Why translate the Quran into Yiddish? Living in London, did the Ahmadi caliph simply not know how marginal Yiddish had become in Israel? One possibility is that the translation was intended as outreach to the cloistered communities of Orthodox Jews who still maintain Yiddish in Israel. The president of the Ahmadiyya community in Israel, Muhammad Sharif Odeh, suggests as much, explaining that they wanted “to make sure that [their] neighbors could also read the Quran.” Or perhaps it was intended for distribution in London, where there is also a sizable Yiddish-speaking Orthodox population. But as a practical explanation this leaves something to be desired. By the late 1980s, you would have been hard-pressed to find many Orthodox Jews who could read Yiddish but not Hebrew. And the Quran had already been translated into Hebrew several times, with manuscripts going back to the 16th century and a handful of more recent published translations (Hermann Reckendorf 1857, Joseph Joel Rivlin 1936, Aharon Ben-Shemesh 1971) available. The Ahmadis themselves produced a partial Hebrew translation around the same time as their Yiddish edition.

A more likely explanation is that the Ahmadis’ choice to translate the Quran into Yiddish was more about the political, symbolic significance of the language than a practical tool for proselytizing to Orthodox Jews. Possibly influenced by the British Bible Society, which seeks to make the Bible available in every language, the Ahmadis produced dozens of translations into relatively smaller languages of the world, like the Polynesian languages Tuvaluan, with around 10,000 speakers, and Fijian, which has less than half a million. Many of these languages had previously lacked a translation of the Quran, so the Ahmadis were the first (and often the only) group to make one available.
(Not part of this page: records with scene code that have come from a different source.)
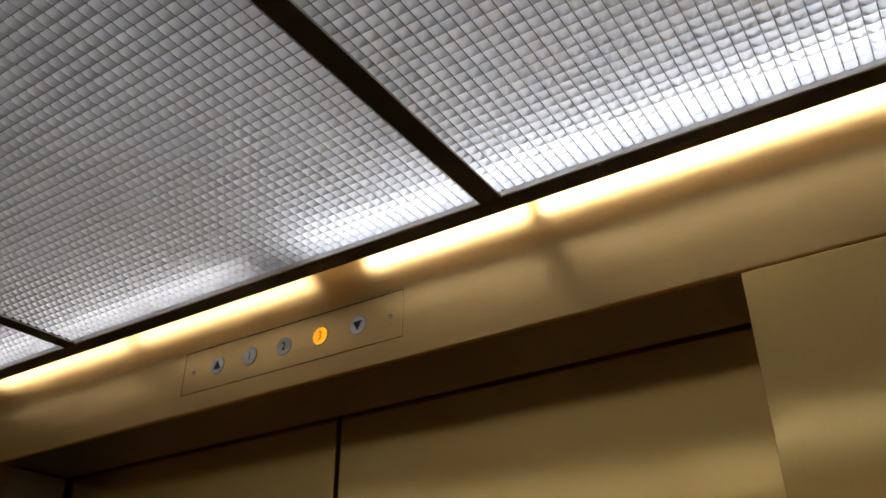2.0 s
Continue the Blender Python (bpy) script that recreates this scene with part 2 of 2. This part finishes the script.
SPECKS = ((0.6215, 1.9735, 0.00045), (0.6262, 1.9728, 0.00035), (0.6210, 1.9690, 0.0003), (0.6335, 1.9680, 0.00045),
          (0.6344, 1.9630, 0.0003), (0.6405, 1.9635, 0.00035), (0.6290, 1.9705, 0.00025))
for side in (-1, 1):
    bm = bmesh.new()
    x0, x1 = sorted((side * HALF_OPEN, side * HALF))
    box(bm, x0, x1, 0.0, 0.014, 0.0, DOOR_H - 0.0011, 0.0009, 3)
    panel = setting("return_panel", bm, BRASS_RETURN, "brushed brass front return panel beside the doorway", "wall panel")
    bm = bmesh.new()
    box(bm, x0 + (0.001 if side > 0 else 0), x1 - (0.001 if side < 0 else 0), 0.0142, 0.112, 0.0, DOOR_H - 0.0022, 0.001, 1)
    setting("door_jamb", bm, BRONZE, "dark bronze door jamb behind the return panel", "trim")
    if side > 0:
        bm = bmesh.new()
        for x, z, r in SPECKS:
            n = 6
            ring = [bm.verts.new((x + r * (0.7 + 0.5 * random.random()) * math.cos(k * 2 * math.pi / n), -0.0003, z + r * (0.7 + 0.5 * random.random()) * math.sin(k * 2 * math.pi / n))) for k in range(n)]
            back = [bm.verts.new((v.co.x, 0.0004, v.co.z)) for v in ring]
            bm.faces.new(ring)
            for k in range(n):
                bm.faces.new((ring[k], ring[(k + 1) % n], back[(k + 1) % n], back[k]))
        bmesh.ops.recalc_face_normals(bm, faces=bm.faces)
        part("scuff_specks", bm, INK, panel, "few tiny dark scuff specks")

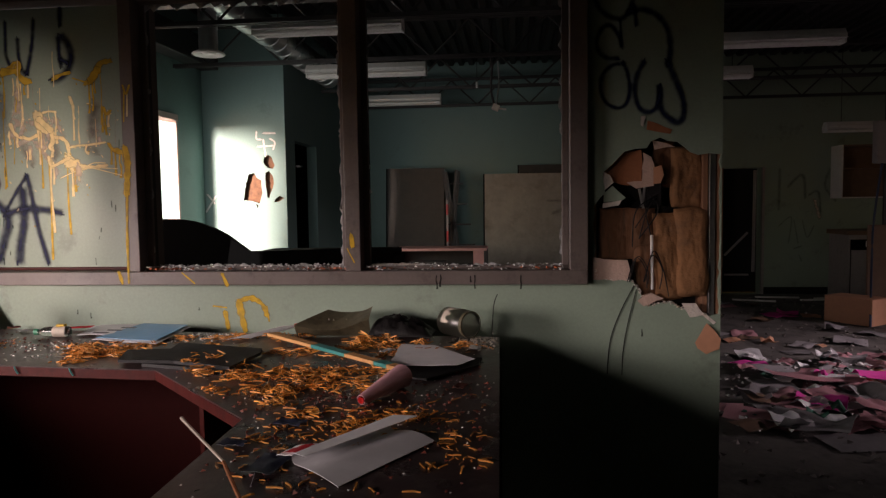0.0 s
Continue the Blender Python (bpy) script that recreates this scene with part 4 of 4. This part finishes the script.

In the same way, Ahmadis could boast of being the first to produce a Yiddish Quran translation, even a partial one.

Because Yiddish is a symbol of Jewishness — the word “Yiddish” literally means “Jewish” — the Yiddish translation was in some ways more significant than the translations into other languages. Decades after the dust had settled on Jewish debates over language in Israel, though Hebrew categorically prevailed, Yiddish continues to maintain incontestable bona fides as a Jewish language. Before the rise of Zionism, Hebrew had been associated primarily with religious learning while Yiddish was the idiom of a vibrant secular Jewish culture. But by the end of the 20th century the roles had nearly reversed, with Hebrew the language of secular Jewish life in Israel and Yiddish spoken almost exclusively by Orthodox communities. Perhaps translating the Quran into Yiddish, a language so strongly associated with Judaism, was intended as a symbolic gesture of Ahmadi ecumenism.

Despite its status as a Jewish language, Yiddish borrowed vocabulary not only from Hebrew and Aramaic, the languages of religious texts, but also from Polish and other Slavic languages. Some Arabic vocabulary even made its way into Yiddish through circuitous routes. Take the Yiddish bakaleyne, meaning “grocery store.” Originally an Arabic word, it traveled through a number of other languages before reaching Yiddish. The Arabic baqqāl, meaning greengrocer, was borrowed by Persian, and from there it followed a similar trajectory to balagan, passing through Persian to Russian via a Turkic intermediary. The word entered Russian (as bakaleya) and Ukrainian; one of these Slavic languages is probably the source of the Yiddish term. The convoluted course among languages makes words like bakaleyne and balagan fitting symbols of the little-known connections between Yiddish and Arabic.